=== Stated goal ===
Reproduce the listing exactly, with no pictures in your copy.
════════════════
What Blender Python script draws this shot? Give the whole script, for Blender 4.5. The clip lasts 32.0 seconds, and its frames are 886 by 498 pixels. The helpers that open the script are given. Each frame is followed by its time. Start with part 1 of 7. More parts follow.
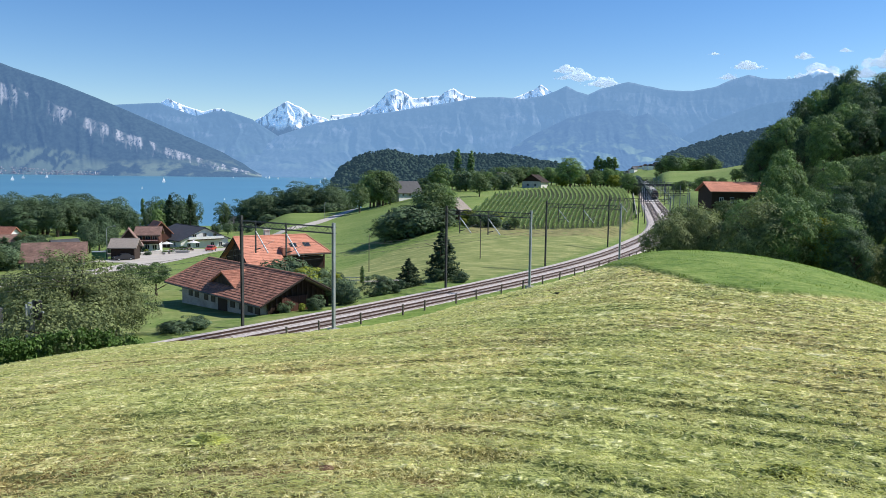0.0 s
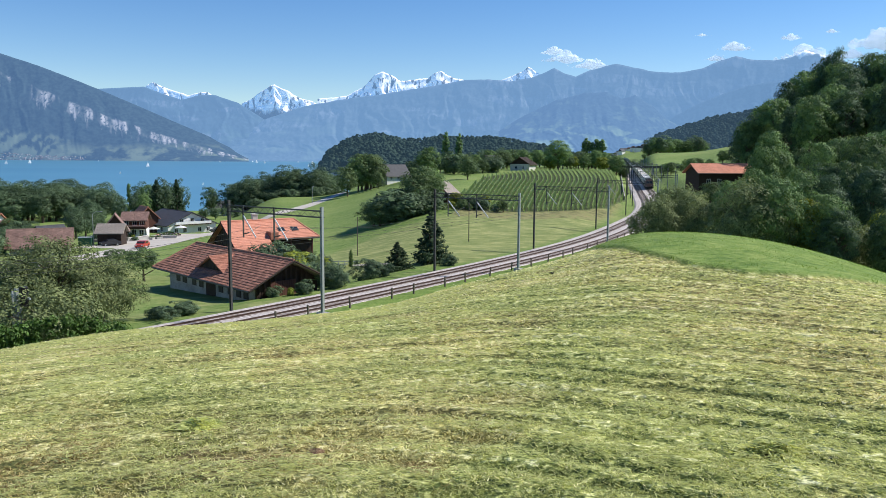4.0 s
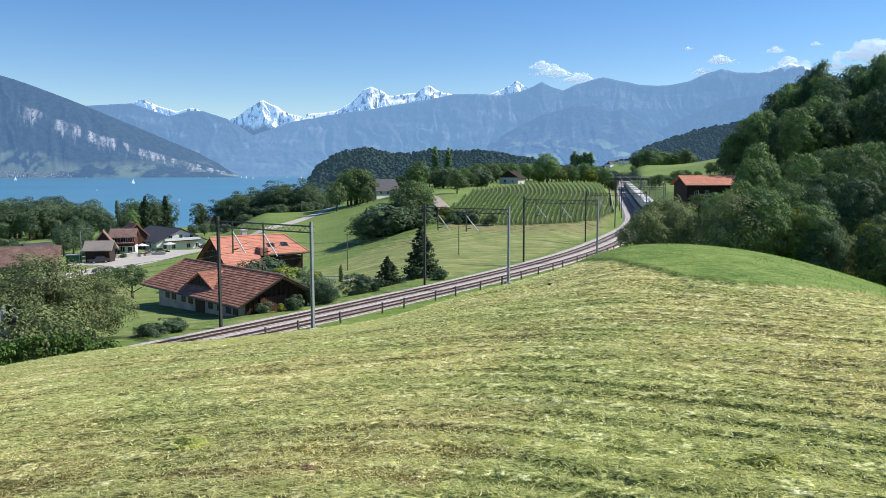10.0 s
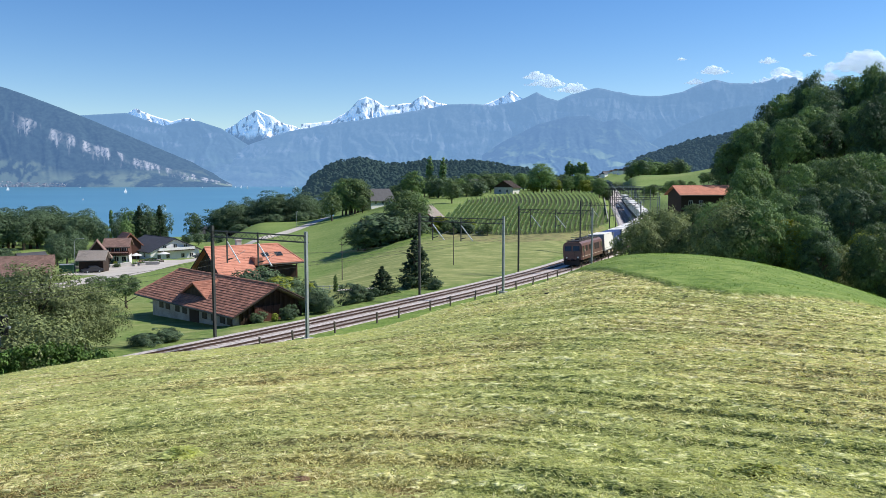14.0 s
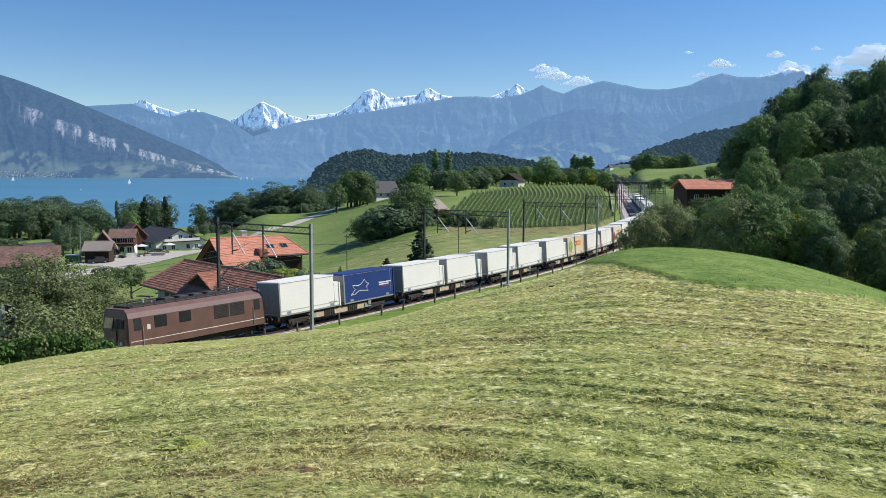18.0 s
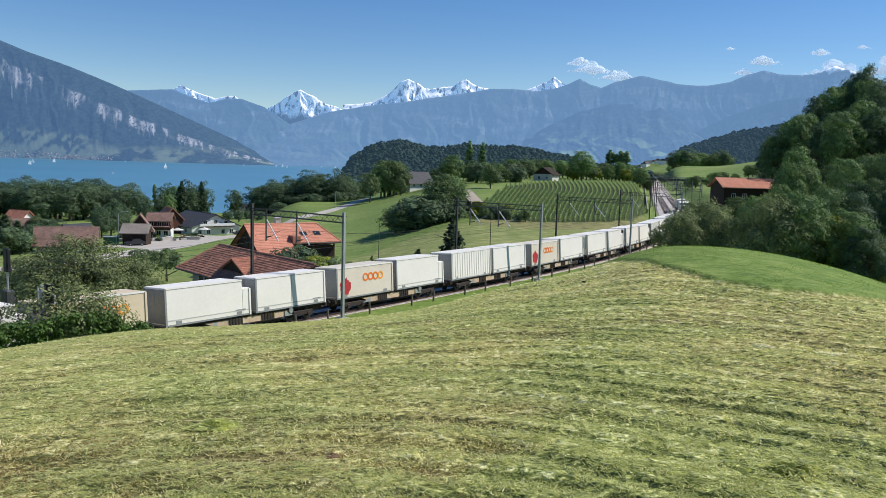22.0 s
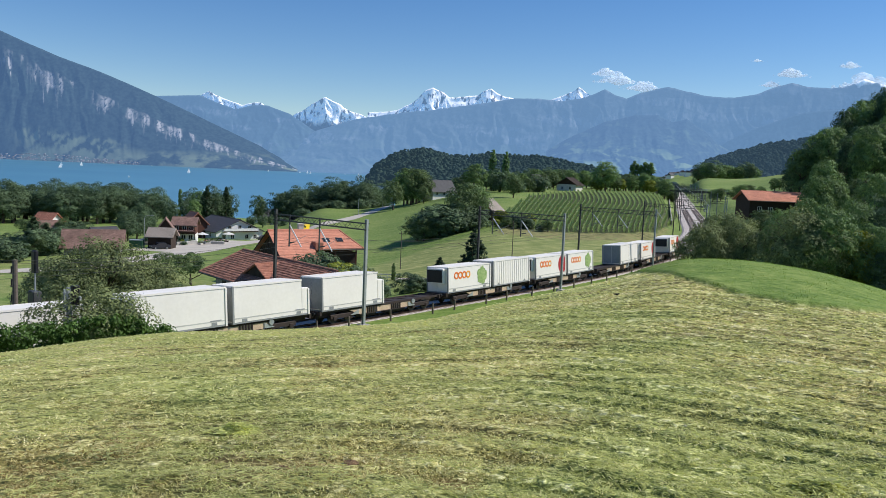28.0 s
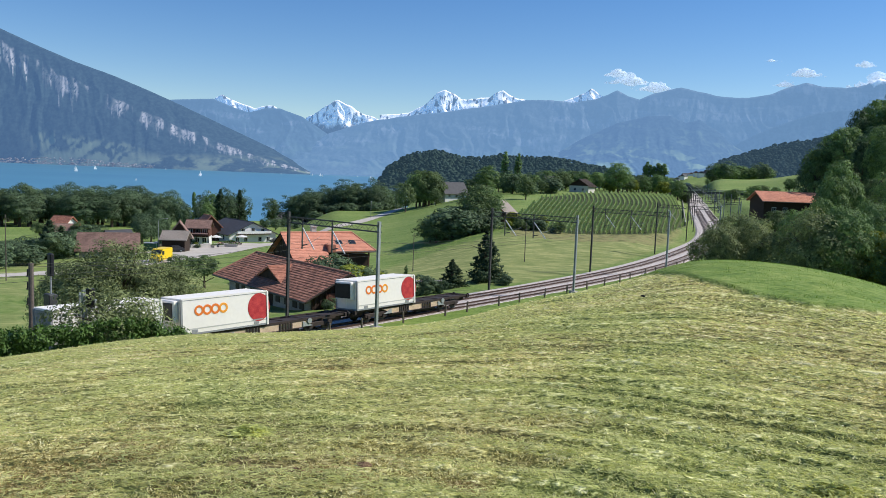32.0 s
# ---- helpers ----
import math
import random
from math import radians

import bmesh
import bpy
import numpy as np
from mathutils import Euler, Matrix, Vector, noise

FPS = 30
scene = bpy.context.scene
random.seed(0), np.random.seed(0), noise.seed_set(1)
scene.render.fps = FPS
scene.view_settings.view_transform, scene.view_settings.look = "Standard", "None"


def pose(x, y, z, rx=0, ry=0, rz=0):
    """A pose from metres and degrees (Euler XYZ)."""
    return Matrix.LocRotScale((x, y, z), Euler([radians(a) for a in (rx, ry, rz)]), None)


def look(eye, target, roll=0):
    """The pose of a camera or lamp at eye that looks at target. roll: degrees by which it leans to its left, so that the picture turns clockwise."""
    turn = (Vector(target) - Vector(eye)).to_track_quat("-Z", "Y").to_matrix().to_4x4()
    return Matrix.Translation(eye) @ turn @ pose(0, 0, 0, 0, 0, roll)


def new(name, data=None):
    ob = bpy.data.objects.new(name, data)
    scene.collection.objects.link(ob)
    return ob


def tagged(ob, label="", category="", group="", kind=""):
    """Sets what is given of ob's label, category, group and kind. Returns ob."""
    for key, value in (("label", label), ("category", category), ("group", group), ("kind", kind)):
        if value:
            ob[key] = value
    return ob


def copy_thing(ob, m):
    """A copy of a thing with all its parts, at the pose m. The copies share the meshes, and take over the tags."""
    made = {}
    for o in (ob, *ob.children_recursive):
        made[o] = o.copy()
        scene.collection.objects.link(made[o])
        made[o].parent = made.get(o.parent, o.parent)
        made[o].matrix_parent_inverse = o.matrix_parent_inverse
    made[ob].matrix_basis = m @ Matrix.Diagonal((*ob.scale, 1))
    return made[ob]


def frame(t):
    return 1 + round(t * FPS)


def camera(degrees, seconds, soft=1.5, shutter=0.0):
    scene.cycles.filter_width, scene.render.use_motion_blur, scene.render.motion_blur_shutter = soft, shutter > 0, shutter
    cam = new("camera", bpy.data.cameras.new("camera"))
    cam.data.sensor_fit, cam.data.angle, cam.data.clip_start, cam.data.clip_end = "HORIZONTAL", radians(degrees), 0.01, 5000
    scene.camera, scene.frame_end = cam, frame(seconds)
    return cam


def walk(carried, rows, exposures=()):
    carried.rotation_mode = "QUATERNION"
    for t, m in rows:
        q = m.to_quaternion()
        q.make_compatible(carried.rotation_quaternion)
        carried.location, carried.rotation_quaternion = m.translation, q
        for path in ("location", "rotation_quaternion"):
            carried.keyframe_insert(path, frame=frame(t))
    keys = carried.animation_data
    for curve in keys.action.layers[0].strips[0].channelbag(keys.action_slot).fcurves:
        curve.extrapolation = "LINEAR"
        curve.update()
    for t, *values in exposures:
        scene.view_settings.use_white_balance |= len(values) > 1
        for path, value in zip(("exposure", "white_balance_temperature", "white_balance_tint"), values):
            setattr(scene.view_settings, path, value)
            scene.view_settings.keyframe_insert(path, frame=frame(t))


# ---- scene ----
════════════════
=== Correct answer ===
What Blender Python script draws this shot? Give the whole script, for Blender 4.5. The clip lasts 32.0 seconds, and its frames are 886 by 498 pixels. The helpers that open the script are given. Each frame is followed by its time. Start with part 1 of 7. More parts follow.
0.0 s
4.0 s
10.0 s
14.0 s
18.0 s
22.0 s
28.0 s
32.0 s
# ---- helpers ----
import math
import random
from math import radians

import bmesh
import bpy
import numpy as np
from mathutils import Euler, Matrix, Vector, noise

FPS = 30
scene = bpy.context.scene
random.seed(0), np.random.seed(0), noise.seed_set(1)
scene.render.fps = FPS
scene.view_settings.view_transform, scene.view_settings.look = "Standard", "None"


def pose(x, y, z, rx=0, ry=0, rz=0):
    """A pose from metres and degrees (Euler XYZ)."""
    return Matrix.LocRotScale((x, y, z), Euler([radians(a) for a in (rx, ry, rz)]), None)


def look(eye, target, roll=0):
    """The pose of a camera or lamp at eye that looks at target. roll: degrees by which it leans to its left, so that the picture turns clockwise."""
    turn = (Vector(target) - Vector(eye)).to_track_quat("-Z", "Y").to_matrix().to_4x4()
    return Matrix.Translation(eye) @ turn @ pose(0, 0, 0, 0, 0, roll)


def new(name, data=None):
    ob = bpy.data.objects.new(name, data)
    scene.collection.objects.link(ob)
    return ob


def tagged(ob, label="", category="", group="", kind=""):
    """Sets what is given of ob's label, category, group and kind. Returns ob."""
    for key, value in (("label", label), ("category", category), ("group", group), ("kind", kind)):
        if value:
            ob[key] = value
    return ob


def copy_thing(ob, m):
    """A copy of a thing with all its parts, at the pose m. The copies share the meshes, and take over the tags."""
    made = {}
    for o in (ob, *ob.children_recursive):
        made[o] = o.copy()
        scene.collection.objects.link(made[o])
        made[o].parent = made.get(o.parent, o.parent)
        made[o].matrix_parent_inverse = o.matrix_parent_inverse
    made[ob].matrix_basis = m @ Matrix.Diagonal((*ob.scale, 1))
    return made[ob]


def frame(t):
    return 1 + round(t * FPS)


def camera(degrees, seconds, soft=1.5, shutter=0.0):
    scene.cycles.filter_width, scene.render.use_motion_blur, scene.render.motion_blur_shutter = soft, shutter > 0, shutter
    cam = new("camera", bpy.data.cameras.new("camera"))
    cam.data.sensor_fit, cam.data.angle, cam.data.clip_start, cam.data.clip_end = "HORIZONTAL", radians(degrees), 0.01, 5000
    scene.camera, scene.frame_end = cam, frame(seconds)
    return cam


def walk(carried, rows, exposures=()):
    carried.rotation_mode = "QUATERNION"
    for t, m in rows:
        q = m.to_quaternion()
        q.make_compatible(carried.rotation_quaternion)
        carried.location, carried.rotation_quaternion = m.translation, q
        for path in ("location", "rotation_quaternion"):
            carried.keyframe_insert(path, frame=frame(t))
    keys = carried.animation_data
    for curve in keys.action.layers[0].strips[0].channelbag(keys.action_slot).fcurves:
        curve.extrapolation = "LINEAR"
        curve.update()
    for t, *values in exposures:
        scene.view_settings.use_white_balance |= len(values) > 1
        for path, value in zip(("exposure", "white_balance_temperature", "white_balance_tint"), values):
            setattr(scene.view_settings, path, value)
            scene.view_settings.keyframe_insert(path, frame=frame(t))


# ---- scene ----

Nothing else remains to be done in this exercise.